Frequently Asked Questions
Why did Buffett sell Amazon stock in Q4 2025?
Berkshire sold 77.2% of its Amazon position (7.72 million of 10 million shares) in Q4 2025. The most likely explanation is portfolio simplification: Amazon was a sub-1% position that never reached Berkshire’s conviction threshold. In Buffett’s final quarter as CEO, clearing small positions helps Greg Abel manage a cleaner portfolio.
Is Buffett selling all his Apple shares?
No. After 7 quarters of selling, Berkshire still holds 227.9 million Apple shares worth $62 billion — making it the #1 position at 22.6% of the portfolio. The selling has slowed (4.3% in Q4 vs. much larger reductions in 2024). Apple remains Berkshire’s largest and most important holding.
How many Apple shares has Berkshire sold total?
From a peak of approximately 905 million shares (Q1 2024) to 228 million shares (Q4 2025), Berkshire has sold approximately 677 million Apple shares — a 74.8% reduction.

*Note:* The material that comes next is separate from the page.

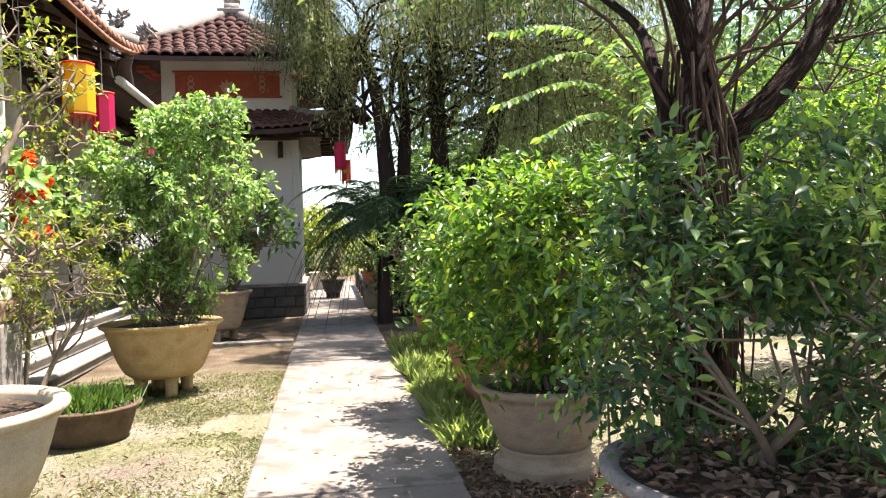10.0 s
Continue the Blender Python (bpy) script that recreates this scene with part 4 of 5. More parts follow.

The estimated cumulative proceeds exceed $115 billion.
What is Berkshire Hathaway buying instead of tech stocks?
In Q4 2025, Berkshire added to Chevron (+8.1M shares, energy), Chubb (+2.9M, insurance), and Domino’s Pizza (+370K, consumer franchise). The most notable new position was a $352 million investment in the New York Times (5.07M shares) — a digital subscription business.
Why is Berkshire selling Bank of America?
Berkshire has been selling BAC for 6+ consecutive quarters. The position originated from a 2011 crisis-era investment that has been enormously profitable. At near-record bank stock prices, Berkshire is likely harvesting gains. The position remains #3 at $28.5 billion but is shrinking steadily.
Methodology
Data sourced from Berkshire Hathaway’s Q4 2025 13F-HR filing (accession: 0001193125-26-054580), filed February 17, 2026. 13F filings disclose U.S. equity positions above $100 million. They do not include short positions, non-U.S. equities, derivatives, or wholly-owned subsidiaries. QoQ comparisons reference the Q3 2025 filing dated November 14, 2025. Apple share count trajectory is based on sequential 13F filings from Q1 2024 through Q4 2025.